Short task
Give the number of lines containing the word "with", and nothing else.

──────── Given data

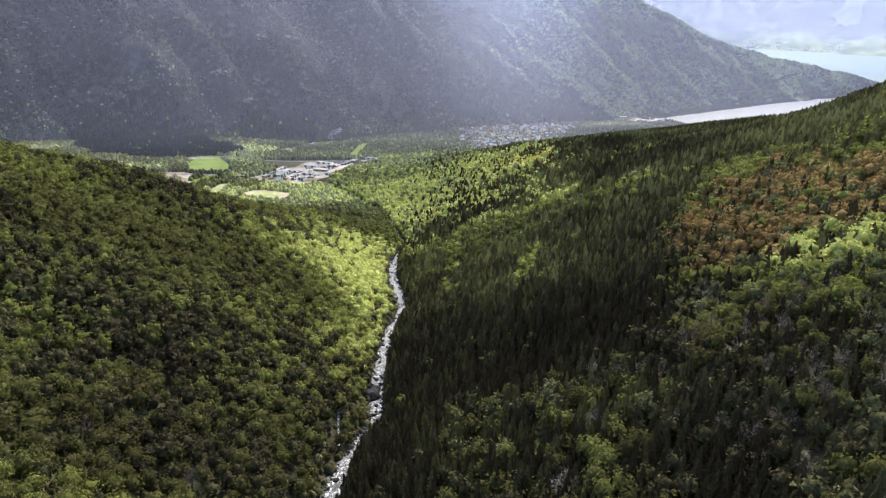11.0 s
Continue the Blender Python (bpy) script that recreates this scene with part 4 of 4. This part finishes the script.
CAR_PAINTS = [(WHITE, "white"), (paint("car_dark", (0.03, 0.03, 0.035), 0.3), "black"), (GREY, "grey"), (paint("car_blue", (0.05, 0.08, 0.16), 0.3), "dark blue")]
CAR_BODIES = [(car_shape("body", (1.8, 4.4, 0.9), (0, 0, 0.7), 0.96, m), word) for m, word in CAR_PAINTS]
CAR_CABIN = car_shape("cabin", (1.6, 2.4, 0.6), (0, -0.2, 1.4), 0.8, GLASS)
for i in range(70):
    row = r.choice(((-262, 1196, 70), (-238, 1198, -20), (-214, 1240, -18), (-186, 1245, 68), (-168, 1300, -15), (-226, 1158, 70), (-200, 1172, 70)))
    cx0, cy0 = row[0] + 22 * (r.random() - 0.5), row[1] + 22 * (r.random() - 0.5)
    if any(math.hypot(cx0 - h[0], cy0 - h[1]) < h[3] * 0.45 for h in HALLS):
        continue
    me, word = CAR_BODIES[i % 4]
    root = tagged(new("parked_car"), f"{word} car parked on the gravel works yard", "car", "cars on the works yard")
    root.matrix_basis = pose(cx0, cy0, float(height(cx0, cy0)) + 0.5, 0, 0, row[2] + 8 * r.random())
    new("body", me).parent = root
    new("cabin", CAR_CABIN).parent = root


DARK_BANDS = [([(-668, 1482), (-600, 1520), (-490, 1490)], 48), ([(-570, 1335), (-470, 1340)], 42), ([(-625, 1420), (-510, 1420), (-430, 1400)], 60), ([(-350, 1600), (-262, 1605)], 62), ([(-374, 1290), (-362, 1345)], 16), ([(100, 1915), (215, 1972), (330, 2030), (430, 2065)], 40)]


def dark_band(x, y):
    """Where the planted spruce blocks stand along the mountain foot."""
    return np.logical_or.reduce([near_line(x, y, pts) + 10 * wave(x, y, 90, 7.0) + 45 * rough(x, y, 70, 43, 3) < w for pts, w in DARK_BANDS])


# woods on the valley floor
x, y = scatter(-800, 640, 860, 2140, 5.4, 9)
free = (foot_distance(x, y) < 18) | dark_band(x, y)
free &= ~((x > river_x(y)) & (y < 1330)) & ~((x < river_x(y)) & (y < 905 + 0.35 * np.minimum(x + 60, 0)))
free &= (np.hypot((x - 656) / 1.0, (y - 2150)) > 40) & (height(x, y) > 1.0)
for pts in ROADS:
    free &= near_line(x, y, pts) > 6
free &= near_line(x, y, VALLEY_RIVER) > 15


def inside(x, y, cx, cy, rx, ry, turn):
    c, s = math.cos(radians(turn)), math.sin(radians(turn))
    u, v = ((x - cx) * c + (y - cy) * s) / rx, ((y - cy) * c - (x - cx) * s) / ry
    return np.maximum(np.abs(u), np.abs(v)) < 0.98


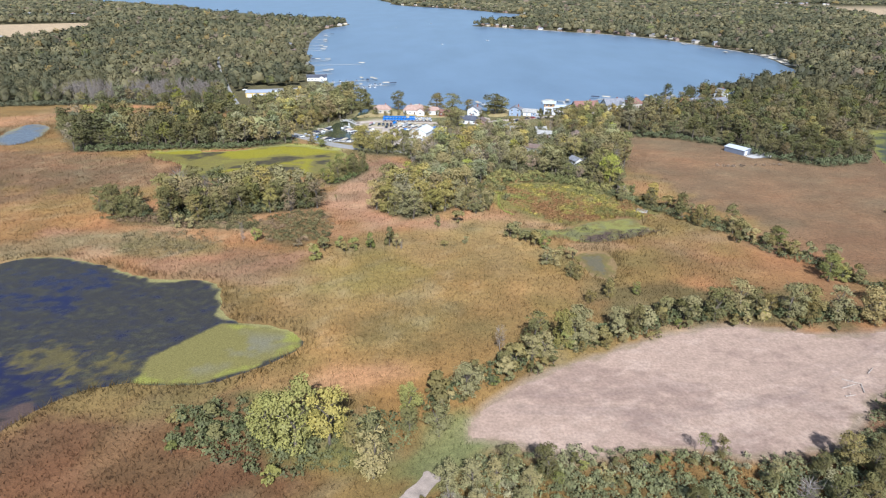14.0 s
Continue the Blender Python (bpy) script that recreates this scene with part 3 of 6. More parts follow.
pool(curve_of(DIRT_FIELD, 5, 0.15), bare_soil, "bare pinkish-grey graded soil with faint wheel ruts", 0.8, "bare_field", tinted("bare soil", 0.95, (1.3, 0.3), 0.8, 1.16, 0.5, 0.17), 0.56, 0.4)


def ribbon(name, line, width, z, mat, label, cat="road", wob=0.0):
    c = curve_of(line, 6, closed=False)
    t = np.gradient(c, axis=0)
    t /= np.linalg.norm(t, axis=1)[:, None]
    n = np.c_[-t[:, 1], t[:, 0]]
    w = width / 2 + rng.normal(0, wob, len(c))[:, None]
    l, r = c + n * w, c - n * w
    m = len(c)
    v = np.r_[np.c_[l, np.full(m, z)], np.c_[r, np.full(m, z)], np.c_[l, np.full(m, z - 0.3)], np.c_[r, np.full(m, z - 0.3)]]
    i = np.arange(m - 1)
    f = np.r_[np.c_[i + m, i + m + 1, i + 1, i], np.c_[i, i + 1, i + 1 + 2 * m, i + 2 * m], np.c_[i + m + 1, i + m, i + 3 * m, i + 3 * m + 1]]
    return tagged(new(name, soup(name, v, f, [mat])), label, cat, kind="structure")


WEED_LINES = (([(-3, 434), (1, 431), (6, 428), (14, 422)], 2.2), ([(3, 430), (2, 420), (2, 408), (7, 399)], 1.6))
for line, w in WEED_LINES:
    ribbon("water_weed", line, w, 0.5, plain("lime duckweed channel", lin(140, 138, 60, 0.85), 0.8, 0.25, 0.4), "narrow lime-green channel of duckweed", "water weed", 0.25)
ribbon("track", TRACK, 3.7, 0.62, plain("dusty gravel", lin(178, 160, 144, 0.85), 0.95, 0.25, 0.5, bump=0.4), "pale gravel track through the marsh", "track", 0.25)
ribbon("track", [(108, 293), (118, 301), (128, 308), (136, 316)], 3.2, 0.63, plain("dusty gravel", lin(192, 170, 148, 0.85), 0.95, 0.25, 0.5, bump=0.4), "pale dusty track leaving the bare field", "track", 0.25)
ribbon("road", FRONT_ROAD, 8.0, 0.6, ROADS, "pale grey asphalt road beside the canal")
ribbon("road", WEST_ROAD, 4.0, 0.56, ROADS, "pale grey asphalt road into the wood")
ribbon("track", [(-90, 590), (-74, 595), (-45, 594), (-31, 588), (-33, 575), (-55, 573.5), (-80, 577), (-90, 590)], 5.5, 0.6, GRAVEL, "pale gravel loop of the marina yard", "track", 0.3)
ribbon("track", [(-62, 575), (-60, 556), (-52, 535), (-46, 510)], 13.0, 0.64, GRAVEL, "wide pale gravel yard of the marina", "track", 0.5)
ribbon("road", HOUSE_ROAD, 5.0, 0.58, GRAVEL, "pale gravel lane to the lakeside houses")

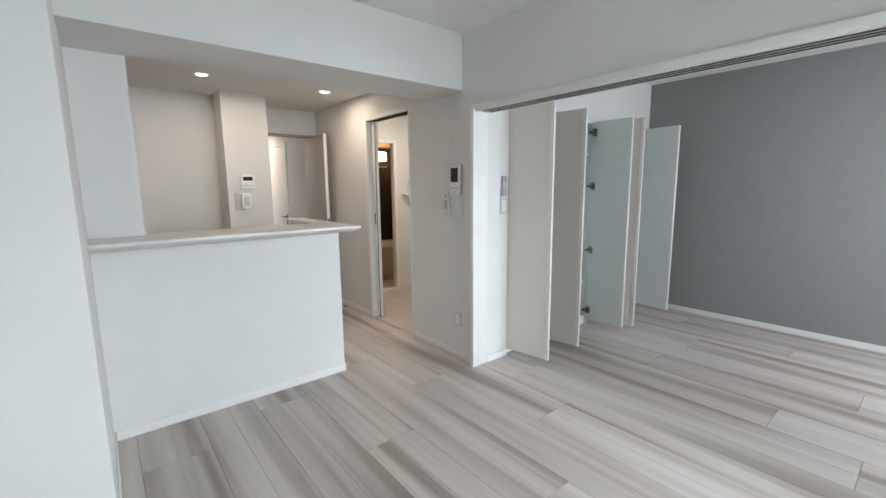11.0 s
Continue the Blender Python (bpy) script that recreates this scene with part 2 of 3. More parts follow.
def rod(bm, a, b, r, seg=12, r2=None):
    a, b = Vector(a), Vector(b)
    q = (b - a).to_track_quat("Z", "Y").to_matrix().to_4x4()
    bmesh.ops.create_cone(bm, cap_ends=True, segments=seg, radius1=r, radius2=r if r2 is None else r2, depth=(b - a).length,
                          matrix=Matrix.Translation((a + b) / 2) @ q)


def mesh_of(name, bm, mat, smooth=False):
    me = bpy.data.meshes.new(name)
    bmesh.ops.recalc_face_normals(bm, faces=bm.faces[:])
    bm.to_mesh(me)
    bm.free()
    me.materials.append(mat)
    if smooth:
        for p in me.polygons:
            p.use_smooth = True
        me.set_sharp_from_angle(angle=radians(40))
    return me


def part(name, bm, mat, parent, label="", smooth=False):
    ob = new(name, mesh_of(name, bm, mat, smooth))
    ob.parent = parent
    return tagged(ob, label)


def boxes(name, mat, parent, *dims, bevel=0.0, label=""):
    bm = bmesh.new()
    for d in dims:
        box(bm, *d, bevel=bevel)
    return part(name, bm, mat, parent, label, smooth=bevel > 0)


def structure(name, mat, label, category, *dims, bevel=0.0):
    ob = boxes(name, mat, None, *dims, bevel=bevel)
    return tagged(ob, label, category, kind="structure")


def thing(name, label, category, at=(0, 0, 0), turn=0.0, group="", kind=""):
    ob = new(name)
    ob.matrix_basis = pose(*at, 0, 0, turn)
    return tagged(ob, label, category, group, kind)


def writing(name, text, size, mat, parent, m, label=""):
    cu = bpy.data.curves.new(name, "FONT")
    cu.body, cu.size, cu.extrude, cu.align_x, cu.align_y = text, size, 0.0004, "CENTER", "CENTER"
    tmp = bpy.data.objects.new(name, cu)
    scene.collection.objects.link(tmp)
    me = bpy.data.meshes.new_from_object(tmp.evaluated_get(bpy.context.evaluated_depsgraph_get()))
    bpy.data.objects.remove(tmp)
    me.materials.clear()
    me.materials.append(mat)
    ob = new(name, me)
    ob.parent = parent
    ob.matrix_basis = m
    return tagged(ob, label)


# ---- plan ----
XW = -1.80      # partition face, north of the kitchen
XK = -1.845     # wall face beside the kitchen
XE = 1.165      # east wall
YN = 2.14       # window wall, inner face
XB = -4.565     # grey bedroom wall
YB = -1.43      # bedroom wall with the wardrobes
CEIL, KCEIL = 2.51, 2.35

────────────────

Expected answer
5